Non, douce Mère,... sauf si tu veux continuer la traduction de Savitri... Mais toi, douce Mère, tu ne dis rien?
Moi, je n'ai rien à dire.
(silence)
La conscience du corps est en train de changer lentement et de telle façon que toute sa vie antérieure lui paraît étrangère. Ça paraît être la conscience de quelqu'un d'autre, la vie de quelqu'un d'autre. Sa «situation», si tu veux, dans le monde, est en train de changer.
Vis-à-vis de toute sa vie antérieure, elle regarde cela comme quelqu'un qui... pas positivement une étrangère, mais c'est la vie de quelqu'un qui est proche, que l'on comprend bien (on n'a pas d'étonnement, on comprend bien), mais... une étrangère. Non, ce n'est pas «étrangère»... AUTRE, autre. Quelqu'un d'autre.
(long silence)
Mais la nouvelle personne n'a pas de limites de contact, elle ne s'arrête pas quelque part (Mère touche la peau de ses mains)... Une drôle de sensation.
(long silence)
C'est en train de se faire. Ce n'est pas quelque chose que l'on peut regarder: c'est quelque chose qui est en train de se faire.
(long silence)
C'est comme s'il n'y avait pas de passé, tu sais, on est tout comme ça (geste en avant), il n'y a rien derrière. Une curieuse sensation.
(long silence)
Une curieuse sensation de quelque chose qui commence. Pas du tout, du tout, du tout, quelque chose qui finit. C'est une curieuse sensation: quelque chose qui commence. Avec tout l'inconnu, l'imprévu... Curieux.

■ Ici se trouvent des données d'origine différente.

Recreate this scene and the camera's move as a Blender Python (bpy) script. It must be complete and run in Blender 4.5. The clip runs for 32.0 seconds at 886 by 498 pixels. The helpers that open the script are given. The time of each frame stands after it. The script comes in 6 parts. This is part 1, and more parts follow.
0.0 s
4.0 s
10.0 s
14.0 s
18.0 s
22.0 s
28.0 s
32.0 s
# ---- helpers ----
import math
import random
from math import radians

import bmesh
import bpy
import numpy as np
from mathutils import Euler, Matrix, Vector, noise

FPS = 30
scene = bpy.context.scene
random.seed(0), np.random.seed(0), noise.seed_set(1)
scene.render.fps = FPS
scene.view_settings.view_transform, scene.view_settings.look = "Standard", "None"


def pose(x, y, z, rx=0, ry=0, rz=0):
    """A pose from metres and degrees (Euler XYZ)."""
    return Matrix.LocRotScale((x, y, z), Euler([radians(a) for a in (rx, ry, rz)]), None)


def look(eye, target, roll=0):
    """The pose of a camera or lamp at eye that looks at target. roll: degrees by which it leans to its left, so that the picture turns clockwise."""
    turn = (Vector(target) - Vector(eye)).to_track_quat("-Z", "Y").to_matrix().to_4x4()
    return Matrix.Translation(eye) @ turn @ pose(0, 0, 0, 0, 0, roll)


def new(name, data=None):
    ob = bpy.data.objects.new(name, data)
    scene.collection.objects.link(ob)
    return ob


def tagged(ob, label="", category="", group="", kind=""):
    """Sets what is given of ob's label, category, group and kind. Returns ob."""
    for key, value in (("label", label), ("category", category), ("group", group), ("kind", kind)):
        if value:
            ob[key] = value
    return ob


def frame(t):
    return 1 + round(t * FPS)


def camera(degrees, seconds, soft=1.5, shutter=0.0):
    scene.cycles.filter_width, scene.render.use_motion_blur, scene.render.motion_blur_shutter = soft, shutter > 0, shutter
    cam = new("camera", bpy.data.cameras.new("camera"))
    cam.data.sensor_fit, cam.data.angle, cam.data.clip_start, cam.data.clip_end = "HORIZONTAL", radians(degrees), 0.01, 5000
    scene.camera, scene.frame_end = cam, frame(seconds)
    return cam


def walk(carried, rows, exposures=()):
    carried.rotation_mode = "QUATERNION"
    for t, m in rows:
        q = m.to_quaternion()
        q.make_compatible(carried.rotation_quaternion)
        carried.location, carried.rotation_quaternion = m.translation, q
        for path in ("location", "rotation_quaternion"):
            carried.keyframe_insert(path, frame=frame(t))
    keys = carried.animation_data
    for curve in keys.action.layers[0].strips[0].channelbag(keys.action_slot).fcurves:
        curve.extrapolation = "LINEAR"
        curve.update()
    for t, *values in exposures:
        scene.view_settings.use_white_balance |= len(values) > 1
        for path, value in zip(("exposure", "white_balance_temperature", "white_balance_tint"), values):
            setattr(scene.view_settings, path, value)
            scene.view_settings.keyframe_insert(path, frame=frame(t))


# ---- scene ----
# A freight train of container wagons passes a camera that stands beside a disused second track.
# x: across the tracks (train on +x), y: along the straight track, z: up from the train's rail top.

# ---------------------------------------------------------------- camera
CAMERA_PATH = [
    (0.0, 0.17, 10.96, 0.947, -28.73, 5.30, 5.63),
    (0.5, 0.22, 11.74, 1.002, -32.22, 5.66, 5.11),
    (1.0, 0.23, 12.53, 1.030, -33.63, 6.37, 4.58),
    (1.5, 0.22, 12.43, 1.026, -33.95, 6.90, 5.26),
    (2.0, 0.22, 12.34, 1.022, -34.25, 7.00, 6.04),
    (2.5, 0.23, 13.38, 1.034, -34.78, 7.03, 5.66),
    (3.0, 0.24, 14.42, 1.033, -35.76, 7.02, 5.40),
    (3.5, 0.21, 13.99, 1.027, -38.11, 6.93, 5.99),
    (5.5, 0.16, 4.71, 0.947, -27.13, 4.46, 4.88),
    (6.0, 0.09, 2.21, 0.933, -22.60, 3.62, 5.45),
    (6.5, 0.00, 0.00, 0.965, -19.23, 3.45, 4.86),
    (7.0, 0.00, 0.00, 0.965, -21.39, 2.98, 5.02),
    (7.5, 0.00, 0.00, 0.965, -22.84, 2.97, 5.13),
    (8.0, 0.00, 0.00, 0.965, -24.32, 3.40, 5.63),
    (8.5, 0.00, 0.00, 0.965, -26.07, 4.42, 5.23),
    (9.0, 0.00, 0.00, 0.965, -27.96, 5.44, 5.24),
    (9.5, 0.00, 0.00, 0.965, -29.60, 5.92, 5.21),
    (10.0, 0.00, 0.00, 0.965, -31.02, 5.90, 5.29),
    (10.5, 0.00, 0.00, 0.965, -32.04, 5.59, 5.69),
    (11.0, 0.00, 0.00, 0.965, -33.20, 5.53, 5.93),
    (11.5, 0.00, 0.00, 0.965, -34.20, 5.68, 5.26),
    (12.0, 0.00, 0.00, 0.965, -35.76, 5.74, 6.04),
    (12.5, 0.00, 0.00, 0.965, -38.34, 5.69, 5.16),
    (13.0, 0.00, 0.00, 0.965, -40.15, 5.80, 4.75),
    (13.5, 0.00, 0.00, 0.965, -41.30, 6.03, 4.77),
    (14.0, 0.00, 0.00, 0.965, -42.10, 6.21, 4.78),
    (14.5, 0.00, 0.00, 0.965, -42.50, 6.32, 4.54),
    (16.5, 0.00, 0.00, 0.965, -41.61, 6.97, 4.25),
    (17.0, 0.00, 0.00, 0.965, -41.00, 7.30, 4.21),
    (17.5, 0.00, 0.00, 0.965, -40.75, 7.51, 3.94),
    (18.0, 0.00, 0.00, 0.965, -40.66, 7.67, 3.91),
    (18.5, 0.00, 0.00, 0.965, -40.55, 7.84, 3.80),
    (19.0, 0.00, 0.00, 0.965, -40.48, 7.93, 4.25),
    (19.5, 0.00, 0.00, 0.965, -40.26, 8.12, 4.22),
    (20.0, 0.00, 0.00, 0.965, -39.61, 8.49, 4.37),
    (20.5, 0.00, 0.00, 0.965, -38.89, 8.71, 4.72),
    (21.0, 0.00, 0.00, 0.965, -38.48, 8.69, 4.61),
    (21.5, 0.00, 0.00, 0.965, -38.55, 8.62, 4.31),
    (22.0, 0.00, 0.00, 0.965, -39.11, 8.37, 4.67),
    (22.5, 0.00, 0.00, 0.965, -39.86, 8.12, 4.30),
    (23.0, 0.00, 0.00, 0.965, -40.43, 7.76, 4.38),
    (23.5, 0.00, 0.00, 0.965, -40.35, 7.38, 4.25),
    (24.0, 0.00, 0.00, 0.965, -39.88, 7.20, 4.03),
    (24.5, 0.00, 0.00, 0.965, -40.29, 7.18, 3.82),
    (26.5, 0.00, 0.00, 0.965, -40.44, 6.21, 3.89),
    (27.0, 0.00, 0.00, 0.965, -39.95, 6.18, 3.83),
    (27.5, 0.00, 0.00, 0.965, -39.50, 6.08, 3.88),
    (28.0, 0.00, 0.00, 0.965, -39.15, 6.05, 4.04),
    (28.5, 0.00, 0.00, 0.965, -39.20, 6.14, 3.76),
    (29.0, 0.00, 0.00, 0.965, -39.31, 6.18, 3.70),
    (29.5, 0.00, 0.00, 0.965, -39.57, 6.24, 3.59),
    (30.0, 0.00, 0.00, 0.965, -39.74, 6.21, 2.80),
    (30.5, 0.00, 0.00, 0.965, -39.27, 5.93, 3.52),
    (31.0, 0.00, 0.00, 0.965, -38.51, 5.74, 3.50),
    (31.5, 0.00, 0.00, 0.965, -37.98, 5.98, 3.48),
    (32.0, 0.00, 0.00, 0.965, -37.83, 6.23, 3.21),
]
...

J'ai ça tout le temps. Tout le temps j'ai l'impression que les choses sont nouvelles... que ma relation avec elles est nouvelle... Moi,

 

c'est quelque chose là (geste en haut). Et le corps aussi (Mère touche ses mains) a l'impression d'une nouvelle façon de sentir, nouvelle façon de réagir... C'est très curieux.